O'Reilly claimed that Hillary-haters wanted him to humiliate Clinton and pursue "culture war" issues, and on the nutty left only "elements at NBC News" (his code for Keith Olbermann) were critical so he knows he did a good job. He cited, with much scorn, MSNBC's rankings for last month and boasted that FNC was tied with ESPN in the ratings... but he fudged those numbers too. Not by much, but it just goes to show you can't trust anything he says - good isn't good enough and bad isn't bad enough. As he cited these figures the text onscreen read "...with its dismal ratings, it's hard to take MSNBC seriously."

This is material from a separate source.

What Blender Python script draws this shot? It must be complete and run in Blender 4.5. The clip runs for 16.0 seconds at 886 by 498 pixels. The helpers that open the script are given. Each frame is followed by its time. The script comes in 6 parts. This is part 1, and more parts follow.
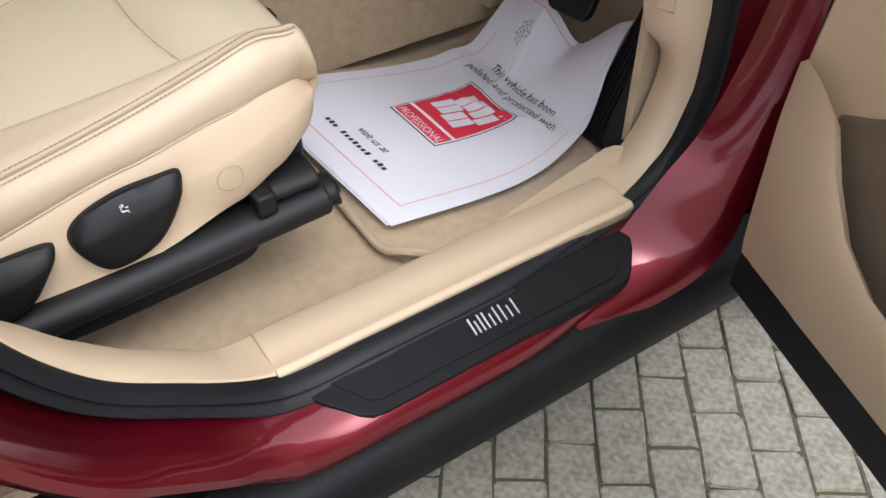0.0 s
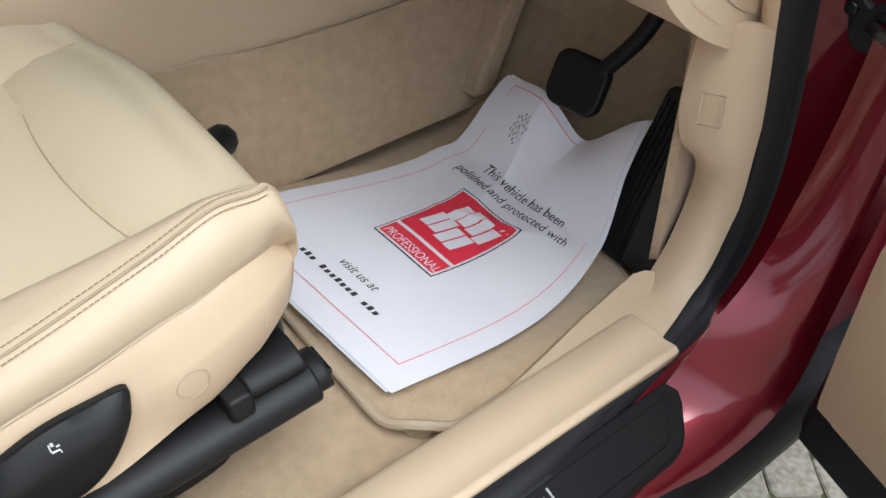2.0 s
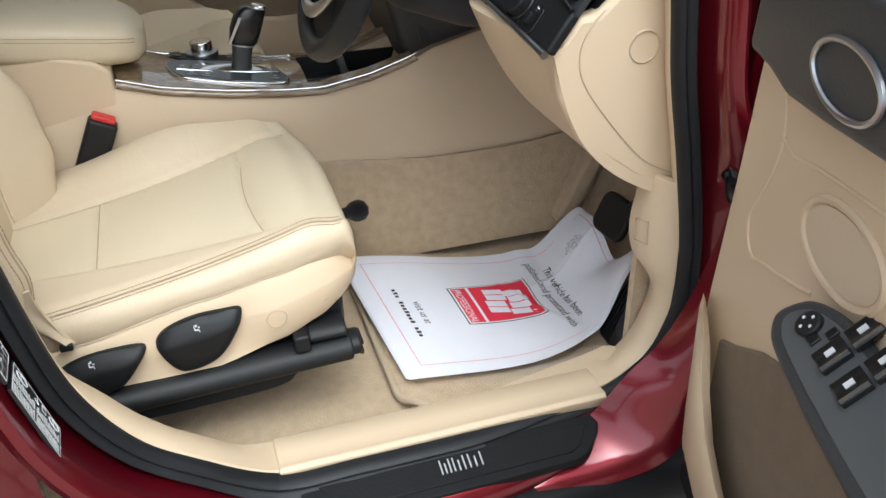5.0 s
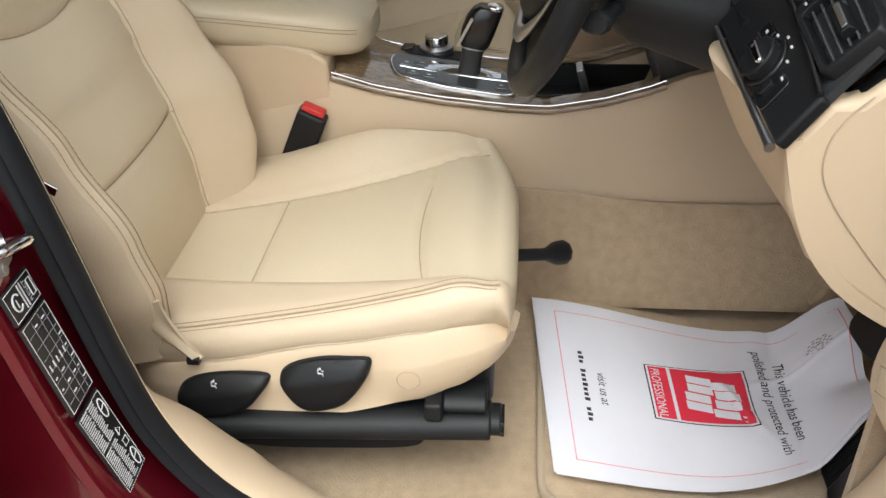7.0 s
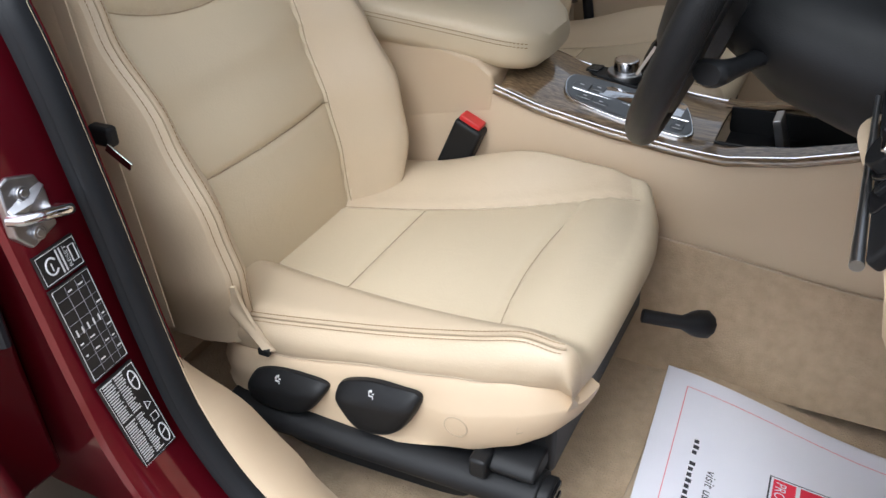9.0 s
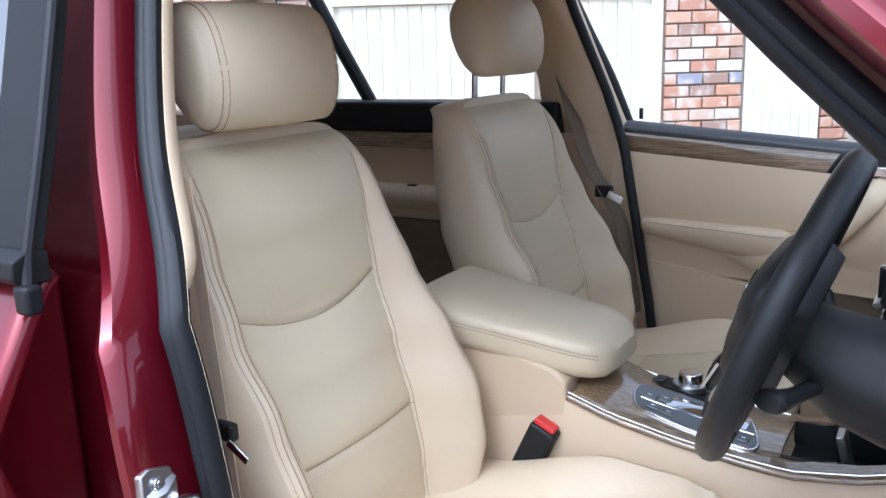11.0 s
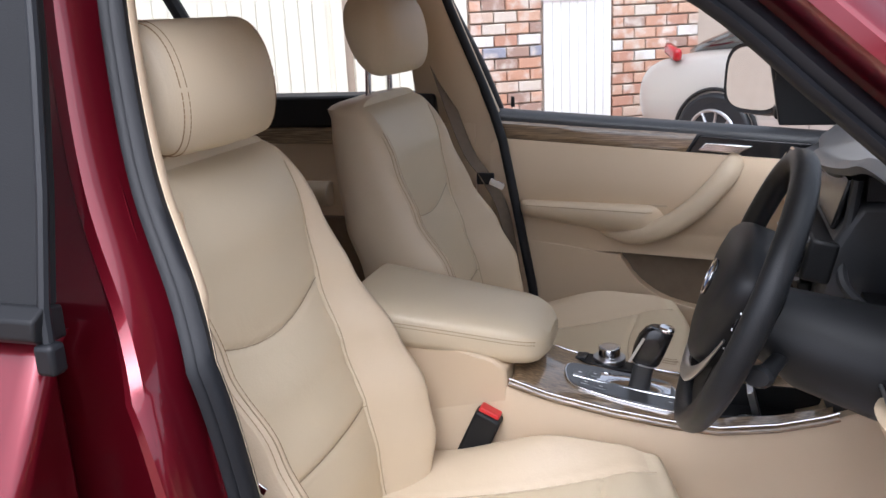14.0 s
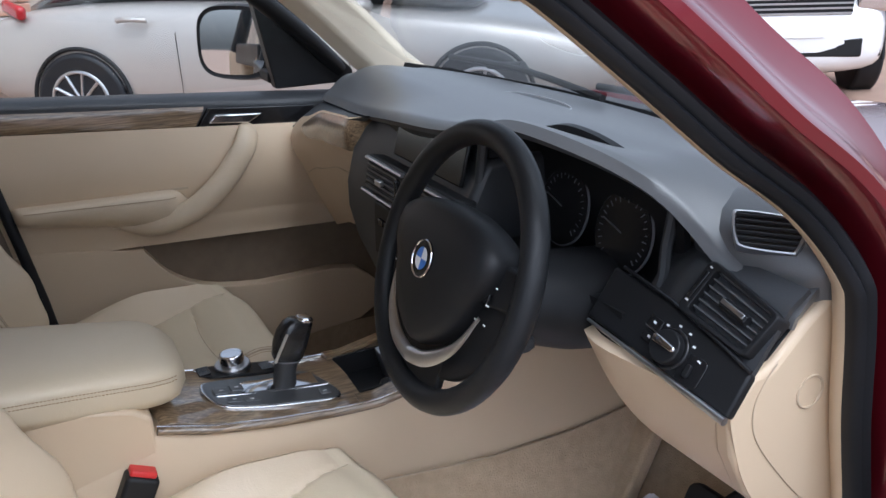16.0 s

O'Reilly and FOX want their viewers to believe that ratings are an indicator of high quality, which is false. Indeed, it appears, in our society, that the opposite holds true. Compare how many people watch American Idol with how many watch Masterpiece Theater, or how many eat at McDonalds versus how many opt for local vegetarian restaurants to see that crap is very popular in America.

O'Reilly predicts that his interview with John McCain will be just as "tough," and noted that Barack Obama told Steve Doocy this morning that he'll see if he can fit O'Reilly's program in.

"Talking Points" is very pleased that "MoveOn and its ilk" are angry over Clinton's appearance, because as he frames it MoveOn has "threatened" the candidates if they appear on FOX. He patted himself on the back for not bringing up Clinton's appearance at YearlyKos, which indicates that he knows it's a bogus non-issue that she would have slapped down as partisan hackery.

Yup, O'Reilly is going to toot this horn from here until November. "Your humble correspondent," he calls himself - puhleeeze.